[BEGIN DATA EXCERPT]

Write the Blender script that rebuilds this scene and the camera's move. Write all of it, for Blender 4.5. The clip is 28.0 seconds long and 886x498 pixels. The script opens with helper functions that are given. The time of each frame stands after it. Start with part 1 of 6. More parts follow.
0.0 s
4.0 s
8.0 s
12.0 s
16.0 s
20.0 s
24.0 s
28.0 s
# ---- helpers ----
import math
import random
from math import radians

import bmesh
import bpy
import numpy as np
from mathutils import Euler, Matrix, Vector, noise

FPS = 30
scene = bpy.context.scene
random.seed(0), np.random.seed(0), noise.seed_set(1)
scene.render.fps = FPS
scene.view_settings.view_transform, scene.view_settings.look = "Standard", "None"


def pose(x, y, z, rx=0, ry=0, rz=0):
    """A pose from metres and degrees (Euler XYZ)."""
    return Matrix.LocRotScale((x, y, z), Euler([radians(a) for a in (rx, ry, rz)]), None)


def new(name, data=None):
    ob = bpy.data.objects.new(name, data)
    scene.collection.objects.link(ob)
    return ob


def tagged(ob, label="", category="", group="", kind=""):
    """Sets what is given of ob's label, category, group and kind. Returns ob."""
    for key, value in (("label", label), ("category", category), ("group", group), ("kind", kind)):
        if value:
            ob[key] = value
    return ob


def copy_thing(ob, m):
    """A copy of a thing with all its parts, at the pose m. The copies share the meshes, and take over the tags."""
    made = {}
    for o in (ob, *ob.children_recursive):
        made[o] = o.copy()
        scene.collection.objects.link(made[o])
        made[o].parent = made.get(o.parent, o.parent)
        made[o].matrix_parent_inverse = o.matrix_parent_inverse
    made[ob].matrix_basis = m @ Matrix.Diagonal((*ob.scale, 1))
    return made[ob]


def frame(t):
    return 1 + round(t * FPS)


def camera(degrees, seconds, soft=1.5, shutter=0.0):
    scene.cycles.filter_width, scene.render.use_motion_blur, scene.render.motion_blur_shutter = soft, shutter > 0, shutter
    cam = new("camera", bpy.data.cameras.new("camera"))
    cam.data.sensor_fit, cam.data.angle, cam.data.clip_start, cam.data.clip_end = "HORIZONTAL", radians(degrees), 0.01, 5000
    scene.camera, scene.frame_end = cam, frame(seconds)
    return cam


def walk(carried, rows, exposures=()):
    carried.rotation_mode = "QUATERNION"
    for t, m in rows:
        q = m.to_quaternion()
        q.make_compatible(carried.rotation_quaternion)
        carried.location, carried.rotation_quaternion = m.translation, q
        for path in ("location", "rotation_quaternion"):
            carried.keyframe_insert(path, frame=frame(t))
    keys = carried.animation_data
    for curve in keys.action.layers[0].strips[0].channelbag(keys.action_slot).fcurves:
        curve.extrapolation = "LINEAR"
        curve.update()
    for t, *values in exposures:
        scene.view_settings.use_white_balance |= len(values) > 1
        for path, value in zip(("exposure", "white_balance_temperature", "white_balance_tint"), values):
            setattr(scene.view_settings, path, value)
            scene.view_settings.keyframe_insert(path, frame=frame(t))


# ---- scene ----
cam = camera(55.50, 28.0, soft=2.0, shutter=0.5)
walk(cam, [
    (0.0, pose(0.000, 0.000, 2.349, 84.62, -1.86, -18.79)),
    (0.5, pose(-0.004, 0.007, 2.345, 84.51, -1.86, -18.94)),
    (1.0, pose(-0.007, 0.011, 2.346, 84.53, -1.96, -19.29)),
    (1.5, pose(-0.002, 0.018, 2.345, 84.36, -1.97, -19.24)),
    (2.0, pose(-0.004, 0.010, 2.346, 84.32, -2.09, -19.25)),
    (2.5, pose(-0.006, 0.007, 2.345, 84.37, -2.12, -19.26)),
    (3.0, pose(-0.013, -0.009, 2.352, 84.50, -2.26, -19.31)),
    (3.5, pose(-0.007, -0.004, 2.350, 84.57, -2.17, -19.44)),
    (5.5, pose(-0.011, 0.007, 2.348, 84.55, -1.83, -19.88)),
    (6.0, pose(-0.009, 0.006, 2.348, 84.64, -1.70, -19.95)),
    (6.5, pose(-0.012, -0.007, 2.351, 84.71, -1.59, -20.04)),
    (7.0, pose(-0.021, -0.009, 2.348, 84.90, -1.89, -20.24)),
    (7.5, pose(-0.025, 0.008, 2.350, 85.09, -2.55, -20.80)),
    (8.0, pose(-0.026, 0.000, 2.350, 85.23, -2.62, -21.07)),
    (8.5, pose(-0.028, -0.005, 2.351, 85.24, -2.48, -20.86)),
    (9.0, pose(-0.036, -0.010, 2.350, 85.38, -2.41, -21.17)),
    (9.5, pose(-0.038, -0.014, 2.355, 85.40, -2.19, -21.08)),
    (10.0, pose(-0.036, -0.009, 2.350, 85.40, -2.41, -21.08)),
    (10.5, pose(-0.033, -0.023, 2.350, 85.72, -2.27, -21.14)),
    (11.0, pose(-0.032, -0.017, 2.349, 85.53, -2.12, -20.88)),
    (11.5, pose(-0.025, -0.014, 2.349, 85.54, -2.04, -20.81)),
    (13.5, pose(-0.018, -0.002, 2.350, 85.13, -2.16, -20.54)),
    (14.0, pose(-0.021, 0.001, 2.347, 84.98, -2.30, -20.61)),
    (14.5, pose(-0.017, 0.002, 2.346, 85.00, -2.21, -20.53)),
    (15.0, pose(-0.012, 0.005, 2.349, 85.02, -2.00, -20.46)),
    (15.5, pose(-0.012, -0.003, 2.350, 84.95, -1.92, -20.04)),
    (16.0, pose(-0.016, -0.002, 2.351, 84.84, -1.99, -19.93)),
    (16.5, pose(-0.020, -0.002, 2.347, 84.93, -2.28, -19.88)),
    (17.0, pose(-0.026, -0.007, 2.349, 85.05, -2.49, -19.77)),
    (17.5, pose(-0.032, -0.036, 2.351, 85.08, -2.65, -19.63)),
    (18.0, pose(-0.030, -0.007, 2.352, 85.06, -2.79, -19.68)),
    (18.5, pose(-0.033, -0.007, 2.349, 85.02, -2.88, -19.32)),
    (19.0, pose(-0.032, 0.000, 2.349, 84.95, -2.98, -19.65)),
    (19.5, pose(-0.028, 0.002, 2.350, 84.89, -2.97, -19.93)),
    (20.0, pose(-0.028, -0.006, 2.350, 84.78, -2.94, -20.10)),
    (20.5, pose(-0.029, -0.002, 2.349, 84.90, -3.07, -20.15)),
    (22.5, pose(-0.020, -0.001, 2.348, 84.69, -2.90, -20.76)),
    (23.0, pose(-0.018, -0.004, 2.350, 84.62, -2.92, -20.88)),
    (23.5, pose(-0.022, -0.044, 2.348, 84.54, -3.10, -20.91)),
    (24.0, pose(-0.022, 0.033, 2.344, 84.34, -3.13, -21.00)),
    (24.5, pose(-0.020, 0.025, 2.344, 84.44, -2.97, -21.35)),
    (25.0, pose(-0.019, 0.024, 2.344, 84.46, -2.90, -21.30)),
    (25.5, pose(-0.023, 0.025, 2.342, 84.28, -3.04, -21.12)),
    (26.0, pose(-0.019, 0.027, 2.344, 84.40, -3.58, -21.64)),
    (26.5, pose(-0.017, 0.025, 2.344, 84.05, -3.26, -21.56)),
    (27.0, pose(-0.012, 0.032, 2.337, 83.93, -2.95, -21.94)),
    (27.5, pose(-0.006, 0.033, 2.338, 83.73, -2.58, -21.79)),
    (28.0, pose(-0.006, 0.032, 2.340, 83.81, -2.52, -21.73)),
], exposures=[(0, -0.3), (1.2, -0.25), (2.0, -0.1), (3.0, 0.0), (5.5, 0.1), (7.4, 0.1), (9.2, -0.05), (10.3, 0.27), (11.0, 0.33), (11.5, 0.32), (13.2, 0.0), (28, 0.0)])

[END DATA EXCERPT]

WORK TO BE COMPLETED
The lines above should be duplicated exactly.

COMPLETED TASK
Write the Blender script that rebuilds this scene and the camera's move. Write all of it, for Blender 4.5. The clip is 28.0 seconds long and 886x498 pixels. The script opens with helper functions that are given. The time of each frame stands after it. Start with part 1 of 6. More parts follow.
0.0 s
4.0 s
8.0 s
12.0 s
16.0 s
20.0 s
24.0 s
28.0 s
# ---- helpers ----
import math
import random
from math import radians

import bmesh
import bpy
import numpy as np
from mathutils import Euler, Matrix, Vector, noise

FPS = 30
scene = bpy.context.scene
random.seed(0), np.random.seed(0), noise.seed_set(1)
scene.render.fps = FPS
scene.view_settings.view_transform, scene.view_settings.look = "Standard", "None"


def pose(x, y, z, rx=0, ry=0, rz=0):
    """A pose from metres and degrees (Euler XYZ)."""
    return Matrix.LocRotScale((x, y, z), Euler([radians(a) for a in (rx, ry, rz)]), None)


def new(name, data=None):
    ob = bpy.data.objects.new(name, data)
    scene.collection.objects.link(ob)
    return ob


def tagged(ob, label="", category="", group="", kind=""):
    """Sets what is given of ob's label, category, group and kind. Returns ob."""
    for key, value in (("label", label), ("category", category), ("group", group), ("kind", kind)):
        if value:
            ob[key] = value
    return ob


def copy_thing(ob, m):
    """A copy of a thing with all its parts, at the pose m. The copies share the meshes, and take over the tags."""
    made = {}
    for o in (ob, *ob.children_recursive):
        made[o] = o.copy()
        scene.collection.objects.link(made[o])
        made[o].parent = made.get(o.parent, o.parent)
        made[o].matrix_parent_inverse = o.matrix_parent_inverse
    made[ob].matrix_basis = m @ Matrix.Diagonal((*ob.scale, 1))
    return made[ob]


def frame(t):
    return 1 + round(t * FPS)


def camera(degrees, seconds, soft=1.5, shutter=0.0):
    scene.cycles.filter_width, scene.render.use_motion_blur, scene.render.motion_blur_shutter = soft, shutter > 0, shutter
    cam = new("camera", bpy.data.cameras.new("camera"))
    cam.data.sensor_fit, cam.data.angle, cam.data.clip_start, cam.data.clip_end = "HORIZONTAL", radians(degrees), 0.01, 5000
    scene.camera, scene.frame_end = cam, frame(seconds)
    return cam


def walk(carried, rows, exposures=()):
    carried.rotation_mode = "QUATERNION"
    for t, m in rows:
        q = m.to_quaternion()
        q.make_compatible(carried.rotation_quaternion)
        carried.location, carried.rotation_quaternion = m.translation, q
        for path in ("location", "rotation_quaternion"):
            carried.keyframe_insert(path, frame=frame(t))
    keys = carried.animation_data
    for curve in keys.action.layers[0].strips[0].channelbag(keys.action_slot).fcurves:
        curve.extrapolation = "LINEAR"
        curve.update()
    for t, *values in exposures:
        scene.view_settings.use_white_balance |= len(values) > 1
        for path, value in zip(("exposure", "white_balance_temperature", "white_balance_tint"), values):
            setattr(scene.view_settings, path, value)
            scene.view_settings.keyframe_insert(path, frame=frame(t))


# ---- scene ----
cam = camera(55.50, 28.0, soft=2.0, shutter=0.5)
walk(cam, [
    (0.0, pose(0.000, 0.000, 2.349, 84.62, -1.86, -18.79)),
    (0.5, pose(-0.004, 0.007, 2.345, 84.51, -1.86, -18.94)),
    (1.0, pose(-0.007, 0.011, 2.346, 84.53, -1.96, -19.29)),
    (1.5, pose(-0.002, 0.018, 2.345, 84.36, -1.97, -19.24)),
    (2.0, pose(-0.004, 0.010, 2.346, 84.32, -2.09, -19.25)),
    (2.5, pose(-0.006, 0.007, 2.345, 84.37, -2.12, -19.26)),
    (3.0, pose(-0.013, -0.009, 2.352, 84.50, -2.26, -19.31)),
    (3.5, pose(-0.007, -0.004, 2.350, 84.57, -2.17, -19.44)),
    (5.5, pose(-0.011, 0.007, 2.348, 84.55, -1.83, -19.88)),
    (6.0, pose(-0.009, 0.006, 2.348, 84.64, -1.70, -19.95)),
    (6.5, pose(-0.012, -0.007, 2.351, 84.71, -1.59, -20.04)),
    (7.0, pose(-0.021, -0.009, 2.348, 84.90, -1.89, -20.24)),
    (7.5, pose(-0.025, 0.008, 2.350, 85.09, -2.55, -20.80)),
    (8.0, pose(-0.026, 0.000, 2.350, 85.23, -2.62, -21.07)),
    (8.5, pose(-0.028, -0.005, 2.351, 85.24, -2.48, -20.86)),
    (9.0, pose(-0.036, -0.010, 2.350, 85.38, -2.41, -21.17)),
    (9.5, pose(-0.038, -0.014, 2.355, 85.40, -2.19, -21.08)),
    (10.0, pose(-0.036, -0.009, 2.350, 85.40, -2.41, -21.08)),
    (10.5, pose(-0.033, -0.023, 2.350, 85.72, -2.27, -21.14)),
    (11.0, pose(-0.032, -0.017, 2.349, 85.53, -2.12, -20.88)),
    (11.5, pose(-0.025, -0.014, 2.349, 85.54, -2.04, -20.81)),
    (13.5, pose(-0.018, -0.002, 2.350, 85.13, -2.16, -20.54)),
    (14.0, pose(-0.021, 0.001, 2.347, 84.98, -2.30, -20.61)),
    (14.5, pose(-0.017, 0.002, 2.346, 85.00, -2.21, -20.53)),
    (15.0, pose(-0.012, 0.005, 2.349, 85.02, -2.00, -20.46)),
    (15.5, pose(-0.012, -0.003, 2.350, 84.95, -1.92, -20.04)),
    (16.0, pose(-0.016, -0.002, 2.351, 84.84, -1.99, -19.93)),
    (16.5, pose(-0.020, -0.002, 2.347, 84.93, -2.28, -19.88)),
    (17.0, pose(-0.026, -0.007, 2.349, 85.05, -2.49, -19.77)),
    (17.5, pose(-0.032, -0.036, 2.351, 85.08, -2.65, -19.63)),
    (18.0, pose(-0.030, -0.007, 2.352, 85.06, -2.79, -19.68)),
    (18.5, pose(-0.033, -0.007, 2.349, 85.02, -2.88, -19.32)),
    (19.0, pose(-0.032, 0.000, 2.349, 84.95, -2.98, -19.65)),
    (19.5, pose(-0.028, 0.002, 2.350, 84.89, -2.97, -19.93)),
    (20.0, pose(-0.028, -0.006, 2.350, 84.78, -2.94, -20.10)),
    (20.5, pose(-0.029, -0.002, 2.349, 84.90, -3.07, -20.15)),
    (22.5, pose(-0.020, -0.001, 2.348, 84.69, -2.90, -20.76)),
    (23.0, pose(-0.018, -0.004, 2.350, 84.62, -2.92, -20.88)),
    (23.5, pose(-0.022, -0.044, 2.348, 84.54, -3.10, -20.91)),
    (24.0, pose(-0.022, 0.033, 2.344, 84.34, -3.13, -21.00)),
    (24.5, pose(-0.020, 0.025, 2.344, 84.44, -2.97, -21.35)),
    (25.0, pose(-0.019, 0.024, 2.344, 84.46, -2.90, -21.30)),
    (25.5, pose(-0.023, 0.025, 2.342, 84.28, -3.04, -21.12)),
    (26.0, pose(-0.019, 0.027, 2.344, 84.40, -3.58, -21.64)),
    (26.5, pose(-0.017, 0.025, 2.344, 84.05, -3.26, -21.56)),
    (27.0, pose(-0.012, 0.032, 2.337, 83.93, -2.95, -21.94)),
    (27.5, pose(-0.006, 0.033, 2.338, 83.73, -2.58, -21.79)),
    (28.0, pose(-0.006, 0.032, 2.340, 83.81, -2.52, -21.73)),
], exposures=[(0, -0.3), (1.2, -0.25), (2.0, -0.1), (3.0, 0.0), (5.5, 0.1), (7.4, 0.1), (9.2, -0.05), (10.3, 0.27), (11.0, 0.33), (11.5, 0.32), (13.2, 0.0), (28, 0.0)])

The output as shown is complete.